#### Problem to solve
Copy the data that follows, character for character, minus the pictures.
===
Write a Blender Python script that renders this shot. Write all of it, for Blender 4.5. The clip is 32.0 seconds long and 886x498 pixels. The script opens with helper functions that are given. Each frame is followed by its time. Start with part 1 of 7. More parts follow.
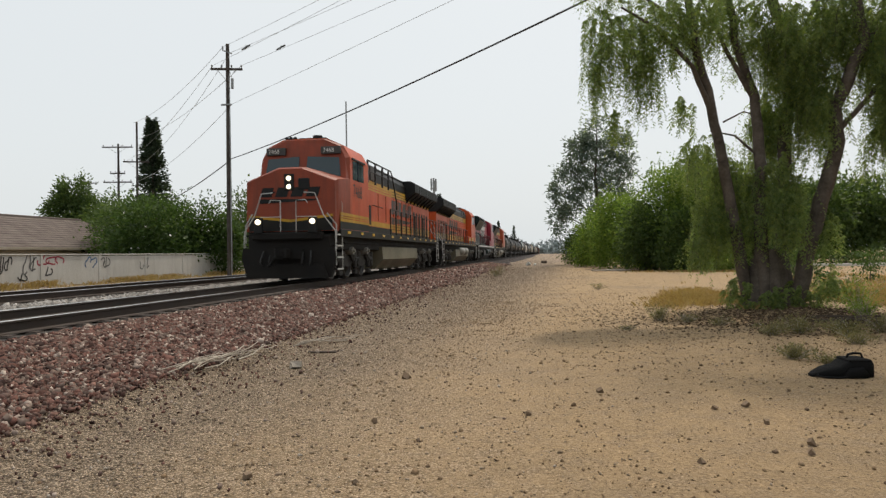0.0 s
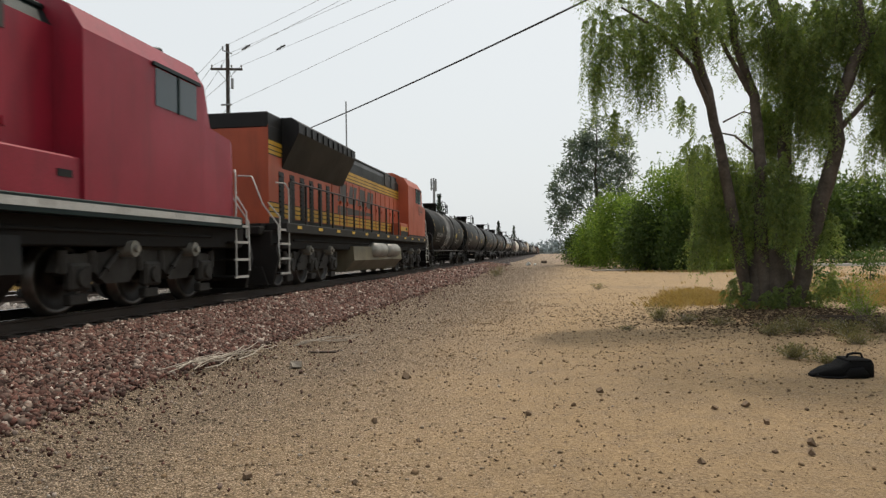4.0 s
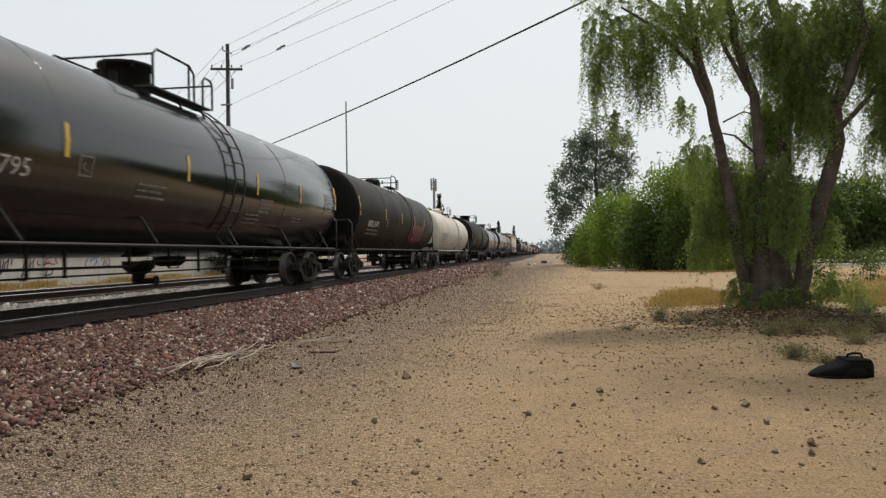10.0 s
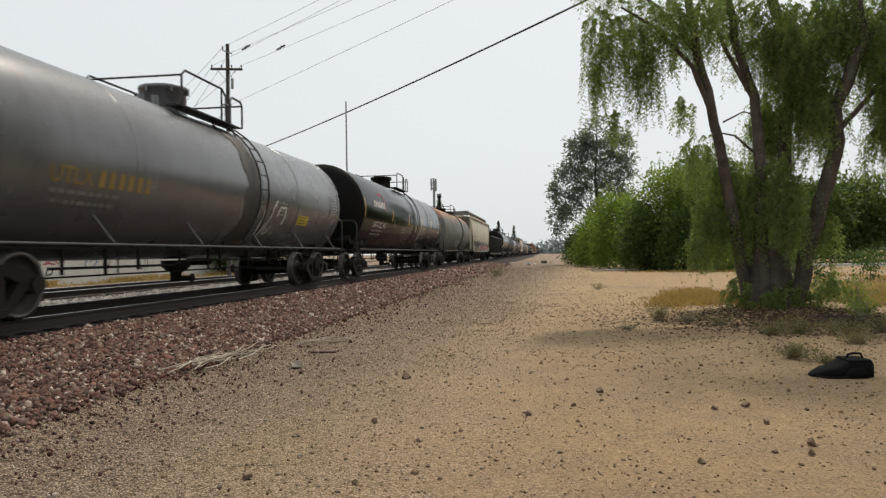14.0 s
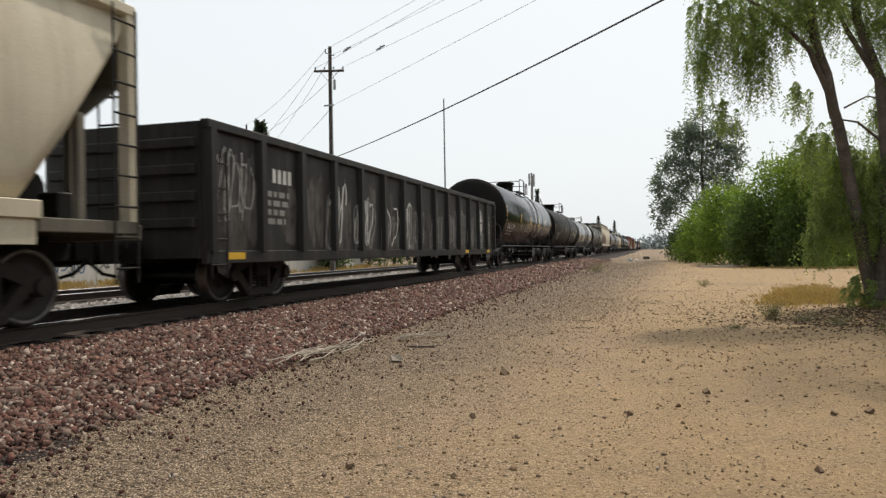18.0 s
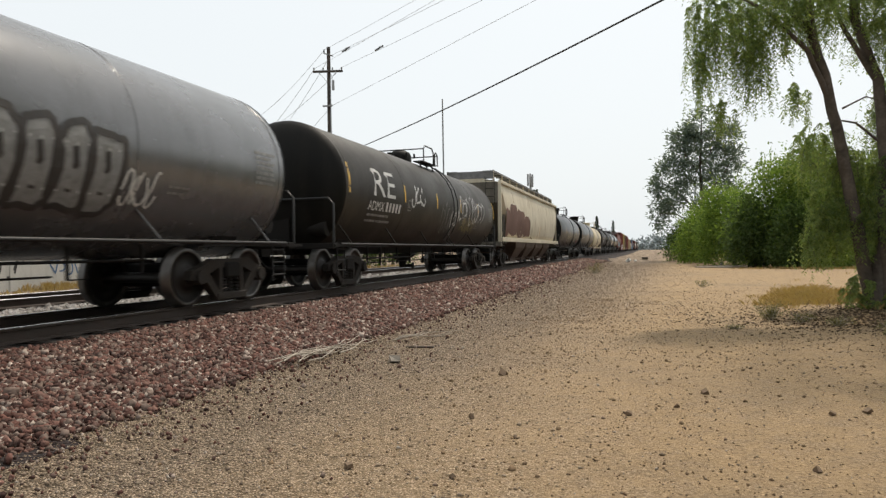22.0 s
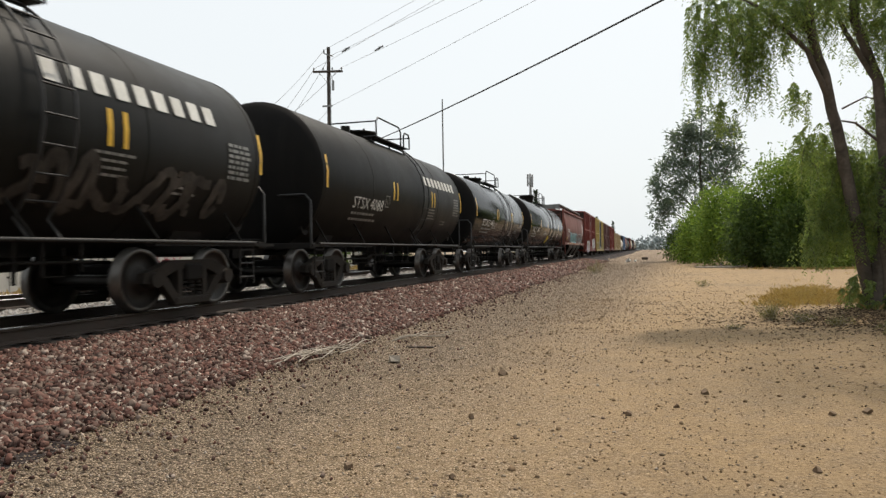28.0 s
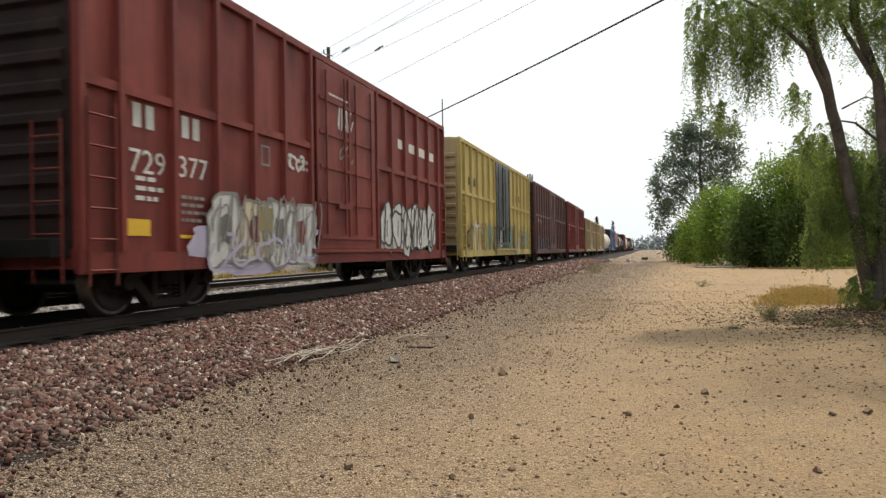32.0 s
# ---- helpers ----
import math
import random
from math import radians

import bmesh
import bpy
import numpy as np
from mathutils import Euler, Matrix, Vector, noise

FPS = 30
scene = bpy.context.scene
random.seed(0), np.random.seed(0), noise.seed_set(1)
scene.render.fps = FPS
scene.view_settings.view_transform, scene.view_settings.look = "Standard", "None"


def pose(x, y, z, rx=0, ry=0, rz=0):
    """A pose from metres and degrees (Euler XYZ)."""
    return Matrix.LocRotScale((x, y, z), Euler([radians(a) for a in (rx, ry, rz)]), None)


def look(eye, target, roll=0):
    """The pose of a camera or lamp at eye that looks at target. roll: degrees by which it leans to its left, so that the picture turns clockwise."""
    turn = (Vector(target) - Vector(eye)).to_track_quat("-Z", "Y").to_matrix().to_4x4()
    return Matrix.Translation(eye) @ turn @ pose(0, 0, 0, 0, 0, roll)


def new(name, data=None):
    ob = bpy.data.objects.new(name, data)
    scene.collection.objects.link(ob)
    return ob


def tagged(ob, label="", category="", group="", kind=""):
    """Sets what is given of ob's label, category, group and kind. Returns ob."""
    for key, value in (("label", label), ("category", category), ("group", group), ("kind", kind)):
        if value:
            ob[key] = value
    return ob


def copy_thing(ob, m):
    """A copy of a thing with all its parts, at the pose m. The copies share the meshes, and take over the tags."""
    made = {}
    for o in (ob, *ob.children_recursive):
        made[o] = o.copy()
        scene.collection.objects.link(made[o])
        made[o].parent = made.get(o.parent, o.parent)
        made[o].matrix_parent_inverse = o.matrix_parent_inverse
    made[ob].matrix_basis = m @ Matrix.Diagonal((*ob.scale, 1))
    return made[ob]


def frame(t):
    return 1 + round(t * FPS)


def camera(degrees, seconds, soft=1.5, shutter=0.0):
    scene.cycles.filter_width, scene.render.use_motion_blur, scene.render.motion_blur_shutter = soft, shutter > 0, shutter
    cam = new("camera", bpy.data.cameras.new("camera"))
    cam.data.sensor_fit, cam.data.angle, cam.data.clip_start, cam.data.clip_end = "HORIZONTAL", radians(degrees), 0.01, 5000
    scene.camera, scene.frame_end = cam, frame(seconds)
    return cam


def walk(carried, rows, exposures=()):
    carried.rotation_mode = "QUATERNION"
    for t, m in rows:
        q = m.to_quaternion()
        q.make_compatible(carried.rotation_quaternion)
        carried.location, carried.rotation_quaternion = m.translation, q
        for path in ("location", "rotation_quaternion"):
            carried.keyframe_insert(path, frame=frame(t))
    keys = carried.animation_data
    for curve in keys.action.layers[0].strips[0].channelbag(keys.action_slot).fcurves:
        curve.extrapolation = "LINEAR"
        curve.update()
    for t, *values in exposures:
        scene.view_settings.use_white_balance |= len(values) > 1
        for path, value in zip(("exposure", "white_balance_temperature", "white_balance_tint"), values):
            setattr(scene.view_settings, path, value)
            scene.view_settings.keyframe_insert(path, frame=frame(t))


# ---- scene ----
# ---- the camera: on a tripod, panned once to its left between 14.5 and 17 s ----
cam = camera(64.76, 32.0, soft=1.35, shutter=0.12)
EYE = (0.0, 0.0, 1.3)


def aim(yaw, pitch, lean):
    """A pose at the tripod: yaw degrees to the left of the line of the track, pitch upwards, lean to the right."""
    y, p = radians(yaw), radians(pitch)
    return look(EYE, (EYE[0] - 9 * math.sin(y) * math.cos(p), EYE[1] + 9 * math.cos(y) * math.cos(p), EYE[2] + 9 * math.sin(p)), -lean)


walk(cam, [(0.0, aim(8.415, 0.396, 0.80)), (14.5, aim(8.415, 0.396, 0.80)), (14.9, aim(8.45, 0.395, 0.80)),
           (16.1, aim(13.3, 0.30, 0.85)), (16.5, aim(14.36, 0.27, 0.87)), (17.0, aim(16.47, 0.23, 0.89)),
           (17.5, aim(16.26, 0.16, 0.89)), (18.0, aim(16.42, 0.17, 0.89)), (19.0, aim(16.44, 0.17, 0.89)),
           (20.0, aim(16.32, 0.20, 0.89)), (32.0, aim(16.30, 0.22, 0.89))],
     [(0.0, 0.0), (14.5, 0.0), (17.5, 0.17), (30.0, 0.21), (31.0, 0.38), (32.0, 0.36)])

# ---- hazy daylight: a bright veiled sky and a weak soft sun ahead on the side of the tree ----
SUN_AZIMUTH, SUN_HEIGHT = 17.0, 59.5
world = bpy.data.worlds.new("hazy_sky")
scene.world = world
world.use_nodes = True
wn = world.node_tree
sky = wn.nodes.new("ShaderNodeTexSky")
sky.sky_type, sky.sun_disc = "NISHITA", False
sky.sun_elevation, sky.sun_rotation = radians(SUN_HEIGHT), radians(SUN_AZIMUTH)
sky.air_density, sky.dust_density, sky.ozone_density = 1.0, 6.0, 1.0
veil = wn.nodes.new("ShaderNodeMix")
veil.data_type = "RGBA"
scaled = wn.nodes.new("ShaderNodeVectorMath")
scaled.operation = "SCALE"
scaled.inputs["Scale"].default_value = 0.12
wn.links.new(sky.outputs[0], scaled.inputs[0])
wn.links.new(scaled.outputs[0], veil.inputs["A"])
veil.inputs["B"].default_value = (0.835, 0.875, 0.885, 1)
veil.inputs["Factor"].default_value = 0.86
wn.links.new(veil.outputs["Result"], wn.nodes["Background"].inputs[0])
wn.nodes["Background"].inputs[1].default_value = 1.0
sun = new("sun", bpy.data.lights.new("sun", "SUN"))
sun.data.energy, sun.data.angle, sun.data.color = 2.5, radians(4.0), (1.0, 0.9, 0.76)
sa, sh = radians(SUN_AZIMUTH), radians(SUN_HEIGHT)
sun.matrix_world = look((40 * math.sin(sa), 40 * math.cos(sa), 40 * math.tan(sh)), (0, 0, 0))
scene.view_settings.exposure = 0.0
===
#### Final answer
Write a Blender Python script that renders this shot. Write all of it, for Blender 4.5. The clip is 32.0 seconds long and 886x498 pixels. The script opens with helper functions that are given. Each frame is followed by its time. Start with part 1 of 7. More parts follow.
0.0 s
4.0 s
10.0 s
14.0 s
18.0 s
22.0 s
28.0 s
32.0 s
# ---- helpers ----
import math
import random
from math import radians

import bmesh
import bpy
import numpy as np
from mathutils import Euler, Matrix, Vector, noise

FPS = 30
scene = bpy.context.scene
random.seed(0), np.random.seed(0), noise.seed_set(1)
scene.render.fps = FPS
scene.view_settings.view_transform, scene.view_settings.look = "Standard", "None"


def pose(x, y, z, rx=0, ry=0, rz=0):
    """A pose from metres and degrees (Euler XYZ)."""
    return Matrix.LocRotScale((x, y, z), Euler([radians(a) for a in (rx, ry, rz)]), None)


def look(eye, target, roll=0):
    """The pose of a camera or lamp at eye that looks at target. roll: degrees by which it leans to its left, so that the picture turns clockwise."""
    turn = (Vector(target) - Vector(eye)).to_track_quat("-Z", "Y").to_matrix().to_4x4()
    return Matrix.Translation(eye) @ turn @ pose(0, 0, 0, 0, 0, roll)


def new(name, data=None):
    ob = bpy.data.objects.new(name, data)
    scene.collection.objects.link(ob)
    return ob


def tagged(ob, label="", category="", group="", kind=""):
    """Sets what is given of ob's label, category, group and kind. Returns ob."""
    for key, value in (("label", label), ("category", category), ("group", group), ("kind", kind)):
        if value:
            ob[key] = value
    return ob


def copy_thing(ob, m):
    """A copy of a thing with all its parts, at the pose m. The copies share the meshes, and take over the tags."""
    made = {}
    for o in (ob, *ob.children_recursive):
        made[o] = o.copy()
        scene.collection.objects.link(made[o])
        made[o].parent = made.get(o.parent, o.parent)
        made[o].matrix_parent_inverse = o.matrix_parent_inverse
    made[ob].matrix_basis = m @ Matrix.Diagonal((*ob.scale, 1))
    return made[ob]


def frame(t):
    return 1 + round(t * FPS)


def camera(degrees, seconds, soft=1.5, shutter=0.0):
    scene.cycles.filter_width, scene.render.use_motion_blur, scene.render.motion_blur_shutter = soft, shutter > 0, shutter
    cam = new("camera", bpy.data.cameras.new("camera"))
    cam.data.sensor_fit, cam.data.angle, cam.data.clip_start, cam.data.clip_end = "HORIZONTAL", radians(degrees), 0.01, 5000
    scene.camera, scene.frame_end = cam, frame(seconds)
    return cam


def walk(carried, rows, exposures=()):
    carried.rotation_mode = "QUATERNION"
    for t, m in rows:
        q = m.to_quaternion()
        q.make_compatible(carried.rotation_quaternion)
        carried.location, carried.rotation_quaternion = m.translation, q
        for path in ("location", "rotation_quaternion"):
            carried.keyframe_insert(path, frame=frame(t))
    keys = carried.animation_data
    for curve in keys.action.layers[0].strips[0].channelbag(keys.action_slot).fcurves:
        curve.extrapolation = "LINEAR"
        curve.update()
    for t, *values in exposures:
        scene.view_settings.use_white_balance |= len(values) > 1
        for path, value in zip(("exposure", "white_balance_temperature", "white_balance_tint"), values):
            setattr(scene.view_settings, path, value)
            scene.view_settings.keyframe_insert(path, frame=frame(t))


# ---- scene ----
# ---- the camera: on a tripod, panned once to its left between 14.5 and 17 s ----
cam = camera(64.76, 32.0, soft=1.35, shutter=0.12)
EYE = (0.0, 0.0, 1.3)


def aim(yaw, pitch, lean):
    """A pose at the tripod: yaw degrees to the left of the line of the track, pitch upwards, lean to the right."""
    y, p = radians(yaw), radians(pitch)
    return look(EYE, (EYE[0] - 9 * math.sin(y) * math.cos(p), EYE[1] + 9 * math.cos(y) * math.cos(p), EYE[2] + 9 * math.sin(p)), -lean)


walk(cam, [(0.0, aim(8.415, 0.396, 0.80)), (14.5, aim(8.415, 0.396, 0.80)), (14.9, aim(8.45, 0.395, 0.80)),
           (16.1, aim(13.3, 0.30, 0.85)), (16.5, aim(14.36, 0.27, 0.87)), (17.0, aim(16.47, 0.23, 0.89)),
           (17.5, aim(16.26, 0.16, 0.89)), (18.0, aim(16.42, 0.17, 0.89)), (19.0, aim(16.44, 0.17, 0.89)),
           (20.0, aim(16.32, 0.20, 0.89)), (32.0, aim(16.30, 0.22, 0.89))],
     [(0.0, 0.0), (14.5, 0.0), (17.5, 0.17), (30.0, 0.21), (31.0, 0.38), (32.0, 0.36)])

# ---- hazy daylight: a bright veiled sky and a weak soft sun ahead on the side of the tree ----
SUN_AZIMUTH, SUN_HEIGHT = 17.0, 59.5
world = bpy.data.worlds.new("hazy_sky")
scene.world = world
world.use_nodes = True
wn = world.node_tree
sky = wn.nodes.new("ShaderNodeTexSky")
sky.sky_type, sky.sun_disc = "NISHITA", False
sky.sun_elevation, sky.sun_rotation = radians(SUN_HEIGHT), radians(SUN_AZIMUTH)
sky.air_density, sky.dust_density, sky.ozone_density = 1.0, 6.0, 1.0
veil = wn.nodes.new("ShaderNodeMix")
veil.data_type = "RGBA"
scaled = wn.nodes.new("ShaderNodeVectorMath")
scaled.operation = "SCALE"
scaled.inputs["Scale"].default_value = 0.12
wn.links.new(sky.outputs[0], scaled.inputs[0])
wn.links.new(scaled.outputs[0], veil.inputs["A"])
veil.inputs["B"].default_value = (0.835, 0.875, 0.885, 1)
veil.inputs["Factor"].default_value = 0.86
wn.links.new(veil.outputs["Result"], wn.nodes["Background"].inputs[0])
wn.nodes["Background"].inputs[1].default_value = 1.0
sun = new("sun", bpy.data.lights.new("sun", "SUN"))
sun.data.energy, sun.data.angle, sun.data.color = 2.5, radians(4.0), (1.0, 0.9, 0.76)
sa, sh = radians(SUN_AZIMUTH), radians(SUN_HEIGHT)
sun.matrix_world = look((40 * math.sin(sa), 40 * math.cos(sa), 40 * math.tan(sh)), (0, 0, 0))
scene.view_settings.exposure = 0.0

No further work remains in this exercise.